As he helped a friend review the numbers for a business deal, he saw the potential for his own business and discussed a possible career change with his wife. And instead of responding in fear, she saw the opportunity. “My wife told me, ‘don’t do it when you’re 60; now is the time to do it.’ So I decided to take a change and get into an industry that fostered the thing I loved to do.“
So he dove in to own and operate three Swim Shops of the Southwest stores, and almost immediately encountered a challenge probably similar to a sudden weather change that sends temperatures soaring on that final stretches of the marathon in an Ironman.
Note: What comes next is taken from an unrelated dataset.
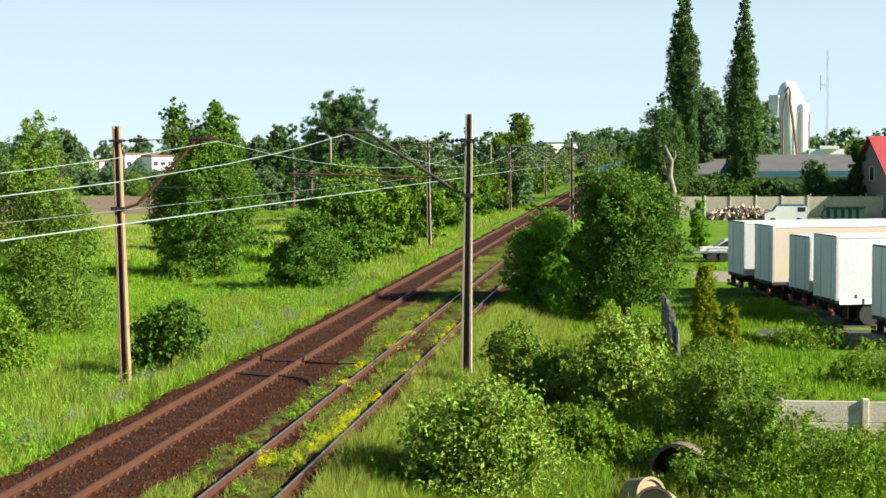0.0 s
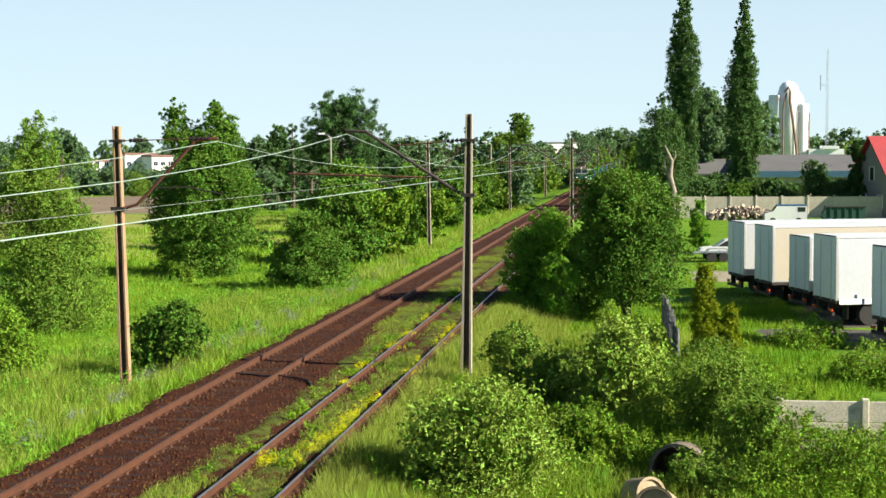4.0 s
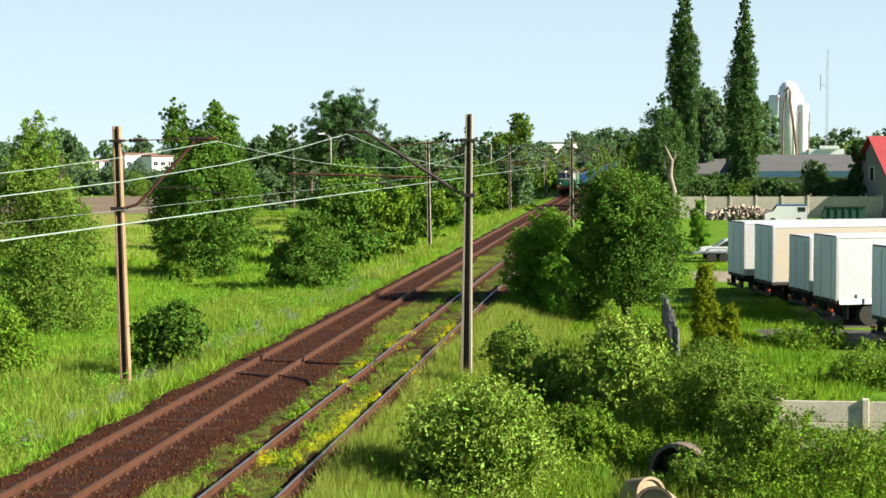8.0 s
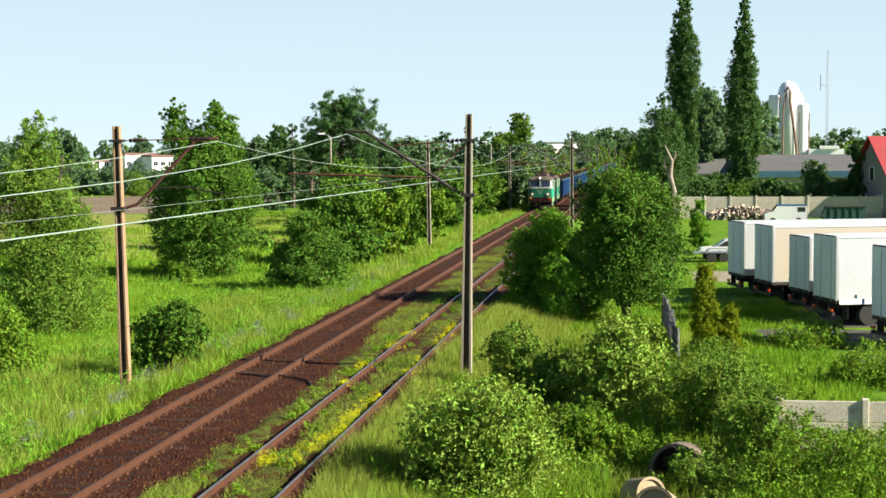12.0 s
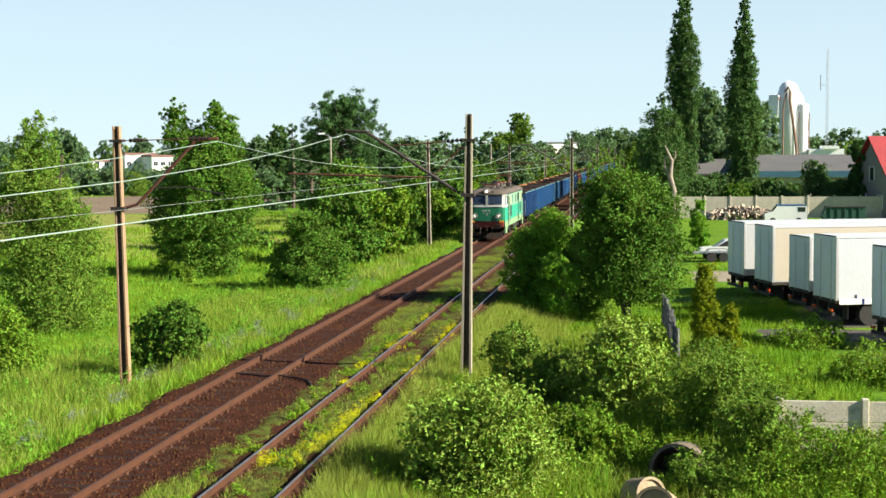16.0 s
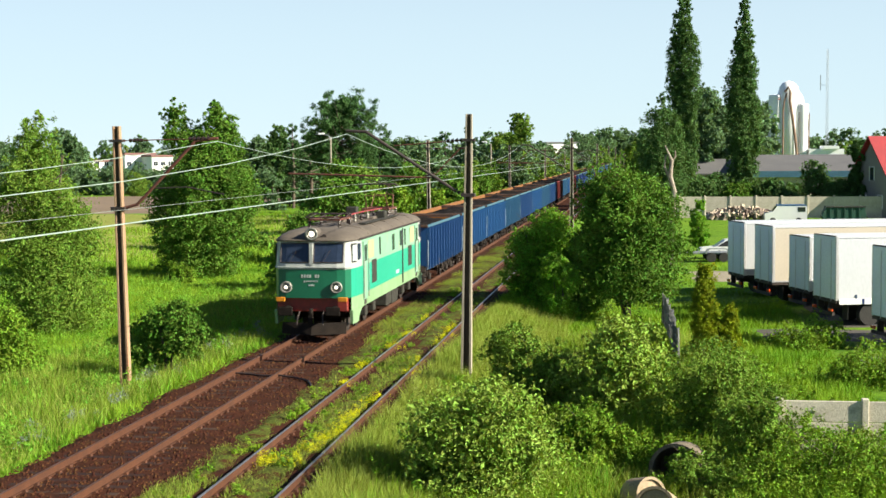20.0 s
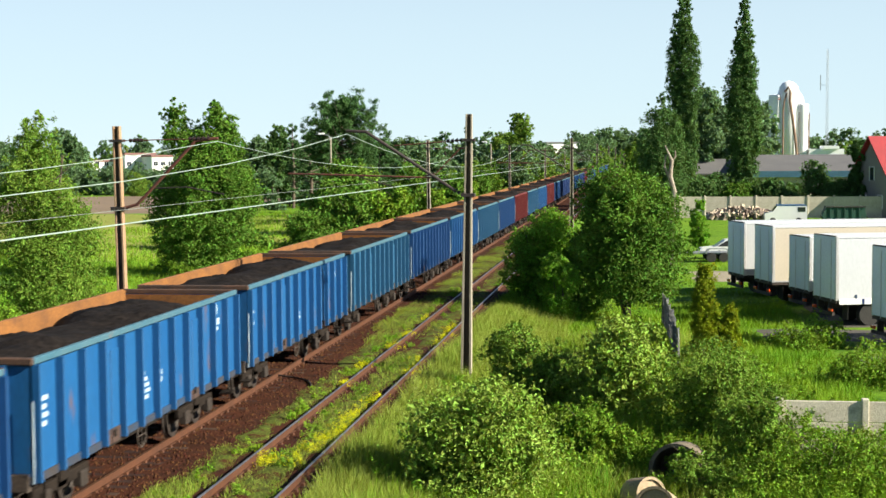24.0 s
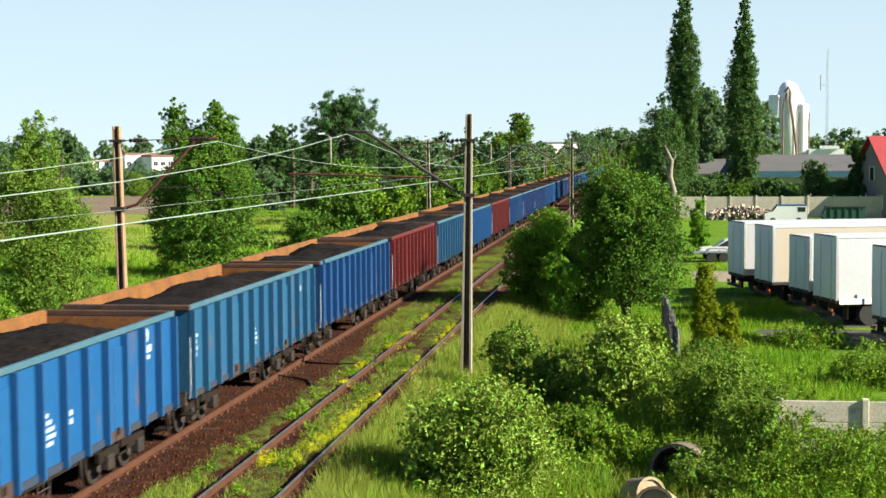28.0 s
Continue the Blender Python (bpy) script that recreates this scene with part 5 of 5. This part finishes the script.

Although Texas at that point in 2009 seemed to be weathering the national economic woes, about a month after he acquired Swim Shops the Texas economy tanked.
“At that point (when he purchased) the whole world was shrinking except for Texas; then I bought the business, and the next month the floor dropped out of the economy;” he said.
“I was just staring at every single thing and trying to brace for impact.”
Two things helped; first, he worked to control expenses. Also, he was fortunate in that his business -- a niche business that supplied clothing and equipment for school teams –was positioned to survive the recession better than some other retail outlets.
“I’ve noticed that one of the last sacrifices you make when things are tight is yanking your kid out of extracurricular activities,” Tj said. “That gave us a bit of a cushion.”
He’s made the changes to put the business on a solid enough financial foundation that he recently was able to expand to a fourth location in The Woodlands. And there may be more to come. “I’ve already got a couple of future locations picked out. It’s a tricky issue; you want to make sure everything’s firm and the cash flow is good. But I see us expanding the locations and what we offer.”
Meanwhile, he’s taking a bit of a break from Ironman competitions. And as a family, they’ve all learned to adjust to Tj’s continual push to excel. His wife recently completed her first marathon in Austin. And Tj’s determined to pass along the lessons he learned from his parents to his children. “Knowing how I grew up; I want to create that environment for them as well; I don’t want them to see dad on the back porch smoking a cigarette and complaining about his life,” he said.
They’re catching on already.“Sometimes my kids like to play what they call the ‘marathon’ game. They’ll run around in circles and say ‘we’re running the Ironman,” and their mom and I will clap for them.”